Show only lines that include "pixels".

Animation scripts
————————

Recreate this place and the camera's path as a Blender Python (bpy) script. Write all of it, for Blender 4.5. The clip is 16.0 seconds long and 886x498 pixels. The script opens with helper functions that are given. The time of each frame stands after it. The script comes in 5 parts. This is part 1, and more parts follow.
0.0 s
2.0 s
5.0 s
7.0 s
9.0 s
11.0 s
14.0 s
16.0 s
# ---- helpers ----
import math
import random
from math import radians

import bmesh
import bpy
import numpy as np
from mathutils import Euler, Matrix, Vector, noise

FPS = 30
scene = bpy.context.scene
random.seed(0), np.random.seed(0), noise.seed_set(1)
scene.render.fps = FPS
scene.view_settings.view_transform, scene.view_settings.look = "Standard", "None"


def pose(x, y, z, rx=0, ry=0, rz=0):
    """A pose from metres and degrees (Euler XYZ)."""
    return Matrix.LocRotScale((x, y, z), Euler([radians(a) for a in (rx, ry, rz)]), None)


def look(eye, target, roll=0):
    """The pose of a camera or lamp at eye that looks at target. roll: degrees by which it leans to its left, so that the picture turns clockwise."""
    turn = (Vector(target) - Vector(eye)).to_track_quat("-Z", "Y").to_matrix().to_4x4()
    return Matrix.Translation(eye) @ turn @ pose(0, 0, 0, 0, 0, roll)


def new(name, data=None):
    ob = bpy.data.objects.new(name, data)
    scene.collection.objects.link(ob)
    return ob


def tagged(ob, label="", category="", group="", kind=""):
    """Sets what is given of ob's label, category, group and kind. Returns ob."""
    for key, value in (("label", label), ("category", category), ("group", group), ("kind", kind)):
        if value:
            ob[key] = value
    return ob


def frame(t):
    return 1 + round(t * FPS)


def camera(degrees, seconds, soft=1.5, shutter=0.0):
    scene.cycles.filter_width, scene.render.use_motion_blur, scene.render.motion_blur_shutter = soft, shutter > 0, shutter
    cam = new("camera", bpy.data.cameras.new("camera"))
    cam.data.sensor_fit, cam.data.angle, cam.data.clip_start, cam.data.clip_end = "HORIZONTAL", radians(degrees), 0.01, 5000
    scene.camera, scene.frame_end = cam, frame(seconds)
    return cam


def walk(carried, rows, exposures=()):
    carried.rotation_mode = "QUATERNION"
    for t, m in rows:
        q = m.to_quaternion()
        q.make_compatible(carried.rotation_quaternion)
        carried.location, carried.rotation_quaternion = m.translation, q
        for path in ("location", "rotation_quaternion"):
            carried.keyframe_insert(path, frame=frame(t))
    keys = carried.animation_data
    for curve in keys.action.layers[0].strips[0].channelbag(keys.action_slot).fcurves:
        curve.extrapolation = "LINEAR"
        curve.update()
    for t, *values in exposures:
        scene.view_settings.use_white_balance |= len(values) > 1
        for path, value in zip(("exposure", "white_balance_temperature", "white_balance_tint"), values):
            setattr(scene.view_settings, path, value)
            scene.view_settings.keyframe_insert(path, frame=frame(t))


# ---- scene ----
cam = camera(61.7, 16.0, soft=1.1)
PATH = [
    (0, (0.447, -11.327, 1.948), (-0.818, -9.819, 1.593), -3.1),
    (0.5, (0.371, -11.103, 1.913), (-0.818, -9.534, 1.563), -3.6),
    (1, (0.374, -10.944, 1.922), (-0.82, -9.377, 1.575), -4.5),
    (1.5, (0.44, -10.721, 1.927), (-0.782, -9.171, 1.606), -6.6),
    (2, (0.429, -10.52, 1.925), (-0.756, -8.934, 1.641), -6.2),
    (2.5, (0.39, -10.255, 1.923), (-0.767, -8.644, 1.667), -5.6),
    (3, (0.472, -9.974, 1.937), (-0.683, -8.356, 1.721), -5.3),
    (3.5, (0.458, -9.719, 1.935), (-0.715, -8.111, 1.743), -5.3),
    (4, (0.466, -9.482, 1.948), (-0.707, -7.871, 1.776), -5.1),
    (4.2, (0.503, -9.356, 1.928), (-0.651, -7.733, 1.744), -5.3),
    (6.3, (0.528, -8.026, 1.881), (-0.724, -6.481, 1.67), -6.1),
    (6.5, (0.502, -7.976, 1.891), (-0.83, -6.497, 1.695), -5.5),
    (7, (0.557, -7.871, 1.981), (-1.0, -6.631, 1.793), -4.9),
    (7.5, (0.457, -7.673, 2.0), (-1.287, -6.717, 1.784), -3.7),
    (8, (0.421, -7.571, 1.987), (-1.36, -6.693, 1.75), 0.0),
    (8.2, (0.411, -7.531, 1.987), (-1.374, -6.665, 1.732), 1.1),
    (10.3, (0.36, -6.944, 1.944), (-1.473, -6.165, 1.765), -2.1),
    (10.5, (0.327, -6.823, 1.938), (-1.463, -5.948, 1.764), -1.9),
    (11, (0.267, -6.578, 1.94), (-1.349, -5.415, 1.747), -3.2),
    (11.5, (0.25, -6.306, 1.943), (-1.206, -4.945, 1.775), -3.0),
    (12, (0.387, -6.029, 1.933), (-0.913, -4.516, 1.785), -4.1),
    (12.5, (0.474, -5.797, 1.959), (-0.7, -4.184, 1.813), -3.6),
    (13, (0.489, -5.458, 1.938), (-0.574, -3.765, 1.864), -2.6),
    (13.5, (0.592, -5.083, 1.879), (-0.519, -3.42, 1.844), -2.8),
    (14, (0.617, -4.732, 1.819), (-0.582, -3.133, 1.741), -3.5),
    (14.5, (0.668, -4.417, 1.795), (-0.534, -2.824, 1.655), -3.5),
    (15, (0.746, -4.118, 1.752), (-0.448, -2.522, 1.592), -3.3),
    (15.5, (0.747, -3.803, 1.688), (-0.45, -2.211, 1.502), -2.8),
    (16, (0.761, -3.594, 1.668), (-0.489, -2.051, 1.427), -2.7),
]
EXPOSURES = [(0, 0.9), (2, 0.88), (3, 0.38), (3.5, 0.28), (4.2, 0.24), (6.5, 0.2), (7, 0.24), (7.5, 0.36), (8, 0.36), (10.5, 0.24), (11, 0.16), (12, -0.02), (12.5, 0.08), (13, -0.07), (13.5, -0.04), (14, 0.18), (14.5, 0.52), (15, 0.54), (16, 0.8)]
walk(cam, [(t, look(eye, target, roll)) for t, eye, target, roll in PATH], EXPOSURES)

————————

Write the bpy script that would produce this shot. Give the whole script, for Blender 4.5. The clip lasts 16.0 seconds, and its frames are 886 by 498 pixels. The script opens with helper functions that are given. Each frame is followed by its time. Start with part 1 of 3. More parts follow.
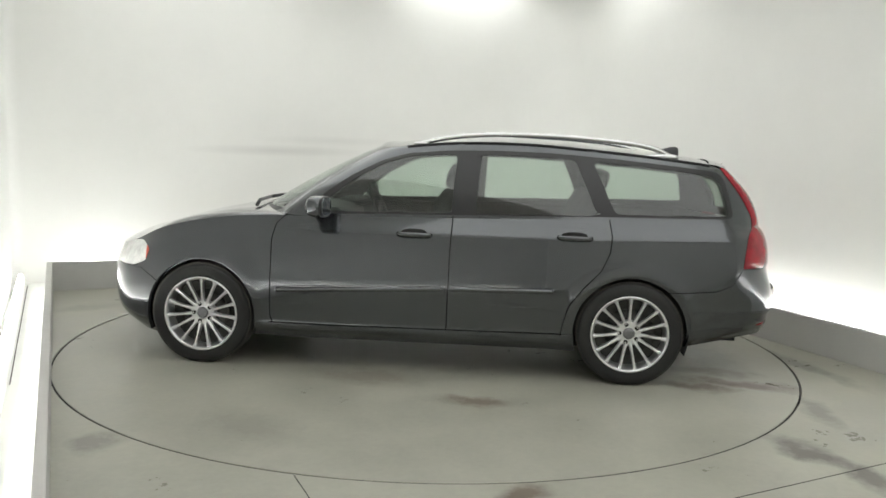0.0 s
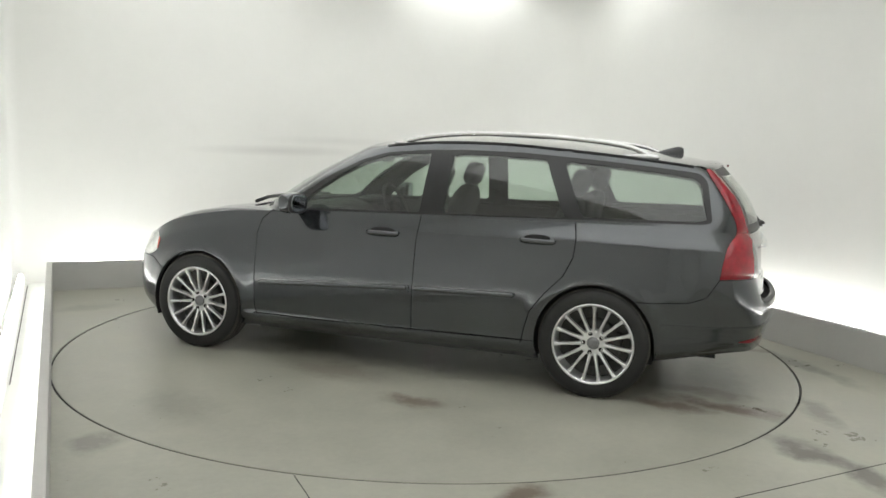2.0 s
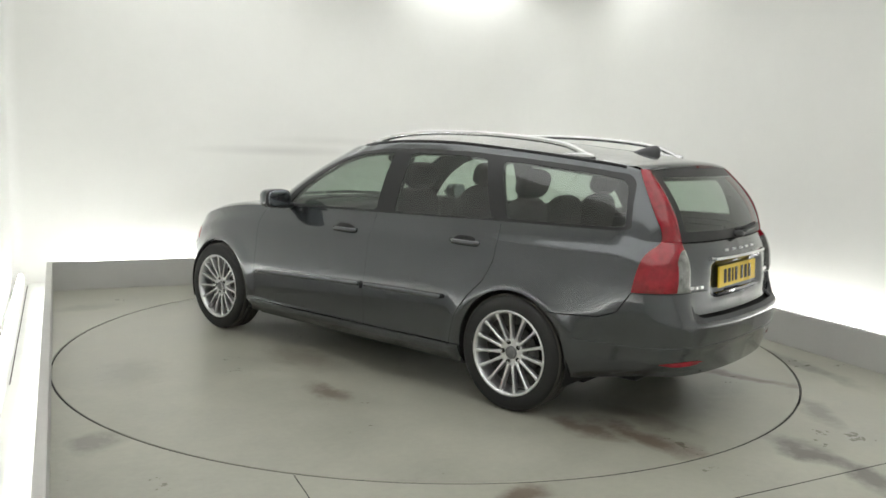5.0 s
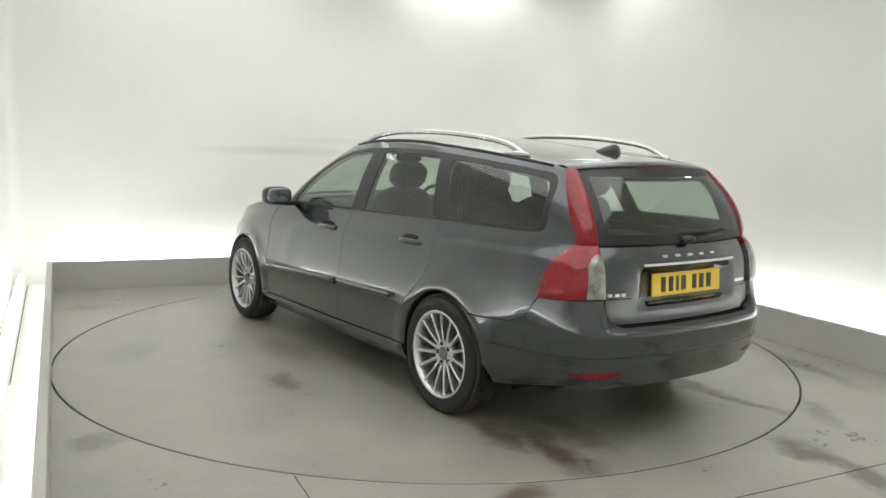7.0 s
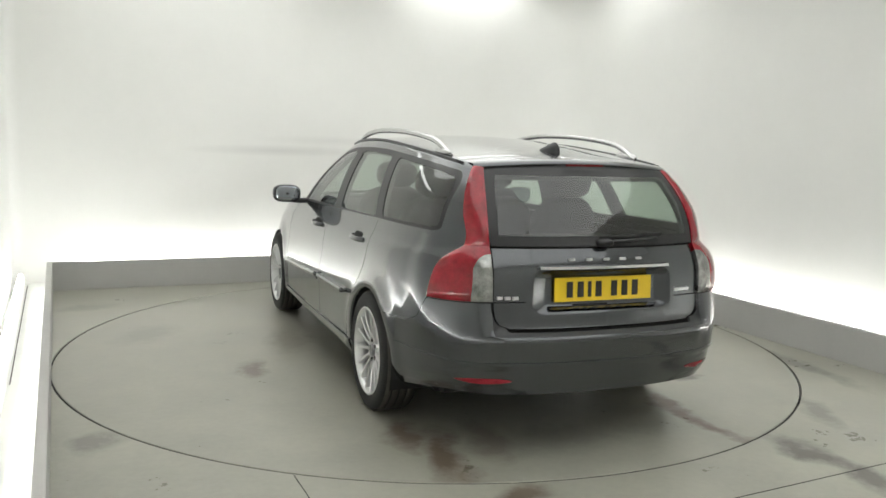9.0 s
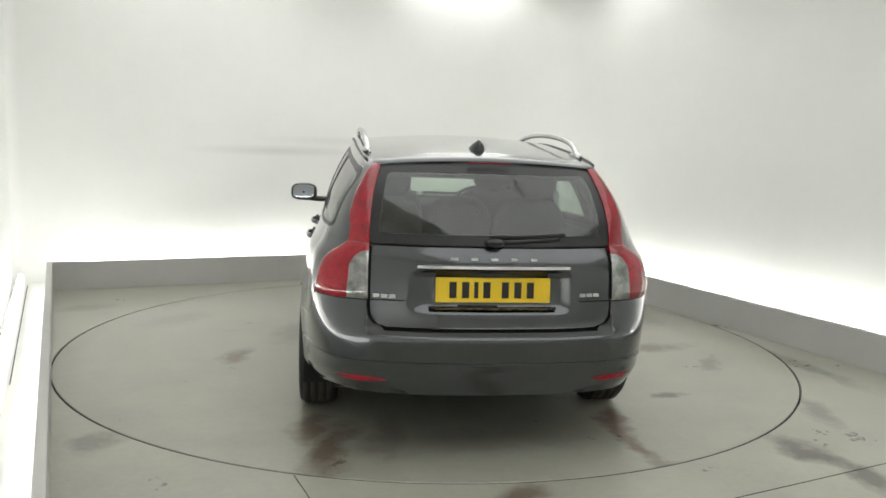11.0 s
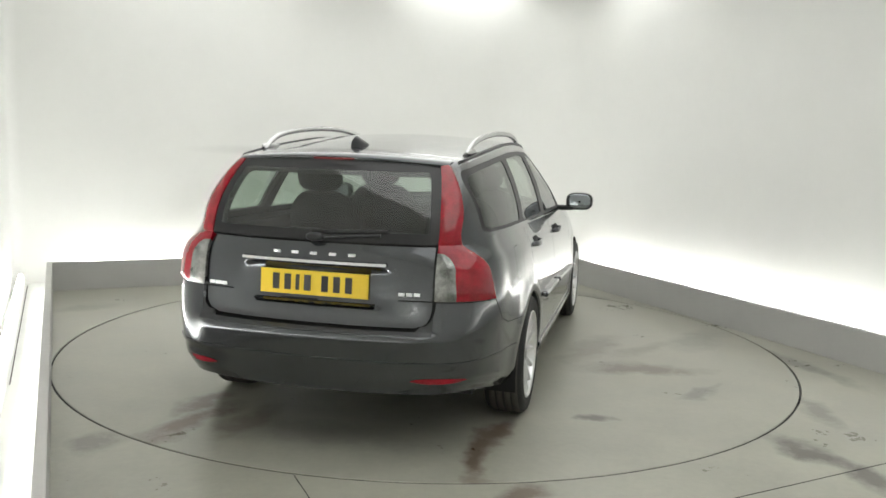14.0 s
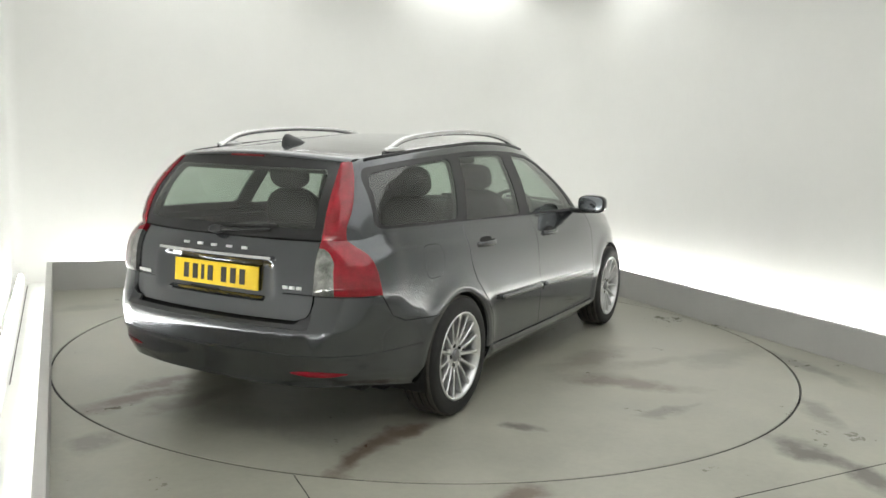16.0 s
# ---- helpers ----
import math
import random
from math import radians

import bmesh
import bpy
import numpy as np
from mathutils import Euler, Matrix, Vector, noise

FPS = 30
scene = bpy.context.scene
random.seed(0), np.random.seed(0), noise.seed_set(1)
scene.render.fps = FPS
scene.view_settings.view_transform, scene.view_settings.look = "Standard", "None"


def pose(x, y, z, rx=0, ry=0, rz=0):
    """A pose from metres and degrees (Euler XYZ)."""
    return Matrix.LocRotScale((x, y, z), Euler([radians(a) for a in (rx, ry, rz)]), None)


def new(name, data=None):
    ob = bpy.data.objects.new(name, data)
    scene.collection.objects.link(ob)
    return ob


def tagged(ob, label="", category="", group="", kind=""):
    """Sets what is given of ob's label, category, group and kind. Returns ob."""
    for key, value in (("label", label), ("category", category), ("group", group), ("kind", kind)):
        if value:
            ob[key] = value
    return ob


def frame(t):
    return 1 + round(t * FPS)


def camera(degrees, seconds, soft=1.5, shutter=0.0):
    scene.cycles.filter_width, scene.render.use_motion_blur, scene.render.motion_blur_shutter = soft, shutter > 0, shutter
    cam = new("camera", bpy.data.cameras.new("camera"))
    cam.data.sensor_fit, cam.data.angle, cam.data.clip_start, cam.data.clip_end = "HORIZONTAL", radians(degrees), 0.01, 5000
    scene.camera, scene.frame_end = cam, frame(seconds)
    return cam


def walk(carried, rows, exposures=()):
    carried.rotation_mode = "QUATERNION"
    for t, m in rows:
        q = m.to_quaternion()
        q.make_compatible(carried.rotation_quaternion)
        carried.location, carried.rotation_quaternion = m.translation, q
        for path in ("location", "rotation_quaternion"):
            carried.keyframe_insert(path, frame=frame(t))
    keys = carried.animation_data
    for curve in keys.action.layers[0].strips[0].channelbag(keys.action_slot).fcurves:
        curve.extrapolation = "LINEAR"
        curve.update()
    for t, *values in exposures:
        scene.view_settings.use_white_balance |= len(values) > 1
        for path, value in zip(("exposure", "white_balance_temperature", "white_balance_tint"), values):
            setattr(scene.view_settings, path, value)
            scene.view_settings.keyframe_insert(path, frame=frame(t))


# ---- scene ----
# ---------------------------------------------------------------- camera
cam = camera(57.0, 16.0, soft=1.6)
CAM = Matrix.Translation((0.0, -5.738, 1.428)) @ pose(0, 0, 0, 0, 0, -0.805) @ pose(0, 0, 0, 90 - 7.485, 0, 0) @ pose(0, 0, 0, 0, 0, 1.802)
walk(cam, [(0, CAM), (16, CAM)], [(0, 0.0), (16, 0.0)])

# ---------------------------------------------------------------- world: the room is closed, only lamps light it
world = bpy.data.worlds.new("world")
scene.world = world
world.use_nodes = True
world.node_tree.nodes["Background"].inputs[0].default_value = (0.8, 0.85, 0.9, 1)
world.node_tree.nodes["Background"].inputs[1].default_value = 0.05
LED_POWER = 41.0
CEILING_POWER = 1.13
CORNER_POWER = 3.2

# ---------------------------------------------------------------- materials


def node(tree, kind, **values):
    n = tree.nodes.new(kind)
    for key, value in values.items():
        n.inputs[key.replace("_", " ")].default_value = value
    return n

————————

- _Complete answer_:
Recreate this place and the camera's path as a Blender Python (bpy) script. Write all of it, for Blender 4.5. The clip is 16.0 seconds long and 886x498 pixels. The script opens with helper functions that are given. The time of each frame stands after it. The script comes in 5 parts. This is part 1, and more parts follow.
Write the bpy script that would produce this shot. Give the whole script, for Blender 4.5. The clip lasts 16.0 seconds, and its frames are 886 by 498 pixels. The script opens with helper functions that are given. Each frame is followed by its time. Start with part 1 of 3. More parts follow.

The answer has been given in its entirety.